L’assassinat de Samuel Paty et l’attentat de basilique Notre-Dame de Nice avaient conduit à une pression plus accrue du chef de l’Etat sur le CFCM. « Si certains ne signent pas cette charte, nous en tirerons les conséquences », avait-il averti. « C’est très napoléonien c’est volonté de réformer une religion par le haut », relève la vice-présidente du groupe écologiste du Sénat et historienne des religions, Esther Benbassa. « Il ne faut pas oublier que la religion est devenue un référent identitaire, il doit s’accompagner d’un travail de persuasion plutôt que du chantage. Il faut que le mouvement s’initie d’en bas et ça ne prendra pas 6 mois. Et ce n’est pas très heureux que la présentation de cette charte intervienne au moment où on examine à l’Assemblée une loi contre les séparatismes qui vise les musulmans », poursuit la sénatrice qui s’inquiète de voir une nouvelle fois fleurir « les amalgames : islam, islamisme, terrorisme ».

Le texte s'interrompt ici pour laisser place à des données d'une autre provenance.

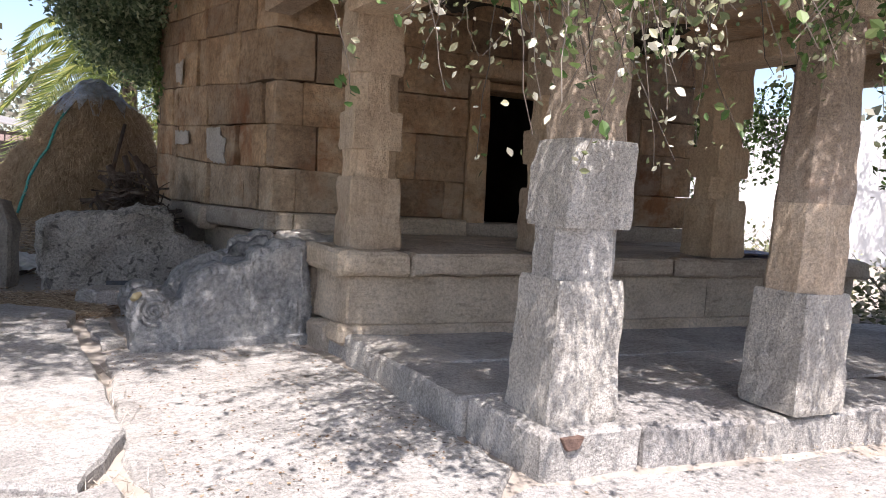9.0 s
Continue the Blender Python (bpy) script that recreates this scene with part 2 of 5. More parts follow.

Actuellement en examen en commission à l’Assemblée nationale, le projet de loi sur les séparatismes connaît déjà un emballement médiatique autour d’un amendement de la députée LREM, Aurore Bergé, visant à interdire le port du voile pour les petites filles. L’amendement a été jugé irrecevable en commission. « Il ne faudrait pas qu’un énième débat sur le port du voile vienne polluer le projet de loi. Même si nous sommes contre le port du voile pour les fillettes […] Le fait de combattre cette pratique ne doit pas forcément passer par une interdiction mais par une autre mesure qui est inscrite dans le projet de loi qui est de permettre à chaque enfant de la République d’avoir un cadre d’enseignement sain », a réagi Mohammed Moussaoui en marge de la présentation de la charte.